I don’t think that’s true.
While I do think that there are certain struggles we face that our parents didn’t, I don’t think Dunham and “The Brain on 23” identify them correctly. I don’t think Millennials are irresponsible partiers who still suckle at the parental teat well into their 20s. I think the Millennial story is about the skyrocketing cost of education in a world where a college diploma is the obligatory ticket to financial stability, the weight of student loans on top of job-hunting in an increasingly competitive and difficult market, and the fear and desperate need for intimate relationships hindered by the fact that the majority of us come from fractured families. There is one thing that Dunham and Sprayregen got right, though — we all have no idea what the fuck we’re doing. Yet I’m not so sure if that ever changes, no matter your generation or your age.

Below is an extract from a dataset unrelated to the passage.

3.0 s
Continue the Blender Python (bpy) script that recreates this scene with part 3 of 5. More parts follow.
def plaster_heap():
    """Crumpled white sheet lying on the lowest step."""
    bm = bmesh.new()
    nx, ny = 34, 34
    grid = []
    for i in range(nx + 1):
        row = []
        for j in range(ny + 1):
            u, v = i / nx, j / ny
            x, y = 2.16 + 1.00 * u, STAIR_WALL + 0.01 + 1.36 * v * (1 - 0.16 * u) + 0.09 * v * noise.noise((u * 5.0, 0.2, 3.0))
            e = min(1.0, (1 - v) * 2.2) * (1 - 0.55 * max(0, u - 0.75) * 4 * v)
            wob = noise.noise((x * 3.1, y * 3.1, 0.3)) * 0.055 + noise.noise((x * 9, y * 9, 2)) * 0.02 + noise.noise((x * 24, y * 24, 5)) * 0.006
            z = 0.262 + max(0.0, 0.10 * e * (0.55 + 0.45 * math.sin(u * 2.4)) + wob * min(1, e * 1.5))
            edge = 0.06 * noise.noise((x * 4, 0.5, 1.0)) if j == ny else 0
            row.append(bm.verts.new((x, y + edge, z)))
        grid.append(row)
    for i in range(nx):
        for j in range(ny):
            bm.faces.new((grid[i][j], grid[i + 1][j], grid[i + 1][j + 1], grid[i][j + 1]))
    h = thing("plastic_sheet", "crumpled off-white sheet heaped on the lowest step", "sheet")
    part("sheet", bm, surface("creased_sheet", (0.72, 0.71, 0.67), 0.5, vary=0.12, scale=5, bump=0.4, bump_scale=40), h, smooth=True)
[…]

Coincidentally, I’m writing my fourth novel about just that, us Millennials. I don’t claim to be the voice of my generation or even a voice of my generation. I just want to write about the difficulties that I see myself and many of my friends facing every day. Some of those are the same for people of all ages; some of them are unique to us. I don’t want to creative a narrative or a propaganda piece. I don’t want to beg for sympathy or preferential treatment. I just want to write something that’s true and real, though it may be fiction.
Three films I saw recently spring to mind. The first is Spike Jonze’s Her, the second is Richard Linklater’s Boyhood, and the last is David Fincher’s Gone Girl. I loved Her and Boyhood for the same reasons, though they took very different approaches — because they were modest works that didn’t purport to say something about the human experience, but in the process, ended up reflecting the human experience. If an alien landed on earth in his UFO and wanted to know what it was like to be a human on earth in the 2000s, I’d give him Her and Boyhood on a flash drive. What I wouldn’t show him is Gone Girl. Honestly, the only reason I’ve been complaining so much about Gone Girl is because of people’s unexpected response to it. Instead of labeling it as a badly executed psychological thriller, so many insist that it’s a statement on the modern marriage. Someone even said that Rosamund Pike’s character Amy was an accurate portrayal of mental illness. I’ve done my fair share of bitching about this film, so I’ll spare you the details and just say that I disagree.
I want to write a Her or a Boyhood. I’ve always been a character-driven writer, but thus far haven’t found the right characters. This time around, I might have found the sweet spot. Let’s hope so, because I’m already 50,000 words in. My agent and I are equally excited — her because I’ve finally written something with mass appeal and me because I’m writing the book I wish someone would have written for me.
How’s that post-grad life treating you?